LESSON: Practice great planning and time management, but remain flexible to calibrate the course as new information becomes available.


In business (and especially in start-ups), success takes a certain concoction of realistic optimism. You need to be optimistic in order to truly believe in the creative disruption you aim to accomplish in your field. Optimism is vital to remaining levelheaded and on track while ‘nay-sayers’ inevitably try to pull you off course.

At the same time, this optimism is useless unless you can balance it with the realism needed to make calculated decisions and mitigate possible risks. Optimism without realism robs tangible results from being seen or experienced. Realism without optimism does not disrupt systems from the current status quo. In either case, no lives are changed for the better.

I’m of the view that it is a fairly safe bet to remain incredibly optimistic for your long-term vision for the change you hope to create. To reach that ‘big hairy audacious goal’ it is necessary to first break down the steps of how to get there. Set realistic objectives constrained by realistic assumptions.

LESSON: Reach you long-term optimistic vision with short-term realistic steps.


This is the most important lesson of all. You are the creator of your own journey. Nothing drives me to shake my head in wonder more than hearing others make excuses or “let’s just wait and see what happens” statements.

When you chose to operate with an internal locus of control you take accountability and responsibility for the results you experience. You do not blame external factors such as your colleagues or clients, the industry you operate in, or even the economy. Taking control of your actions and outcomes in this way is a powerful shift in thinking — and results.

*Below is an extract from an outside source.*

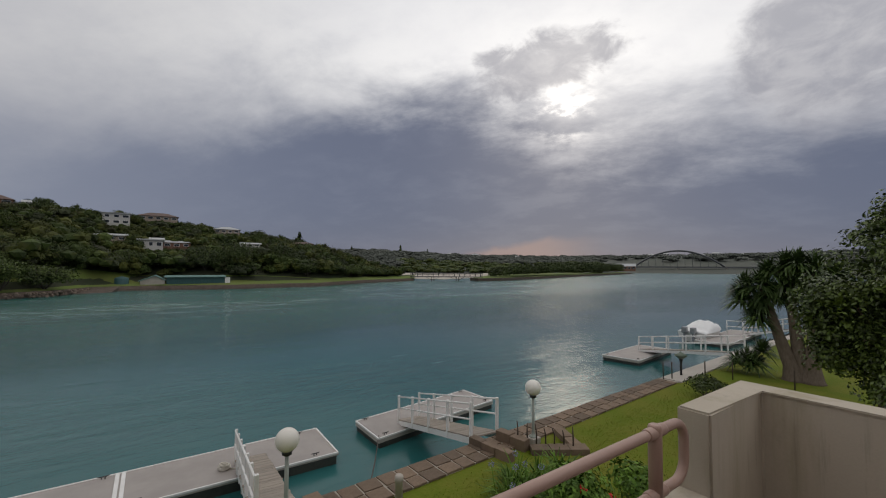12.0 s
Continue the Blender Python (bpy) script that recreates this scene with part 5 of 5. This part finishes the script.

All the above said, no matter what kind of superstar you are, there will always be setbacks and challenges along your entrepreneurial journey. As creative creatures, without challenges and the resulting growth it forces upon us, we would be deeply unsatisfied if our endeavors were just a breeze.

Never forget to embrace the setbacks life throws at you as learning opportunities. Trust that no matter how tough things feel at any given moment, if you wait long enough everything will fall into place.

LESSON: You are responsible to create the outcomes you want. If it’s not going as planned, trust that you’ll be better off for the course-correction in the end.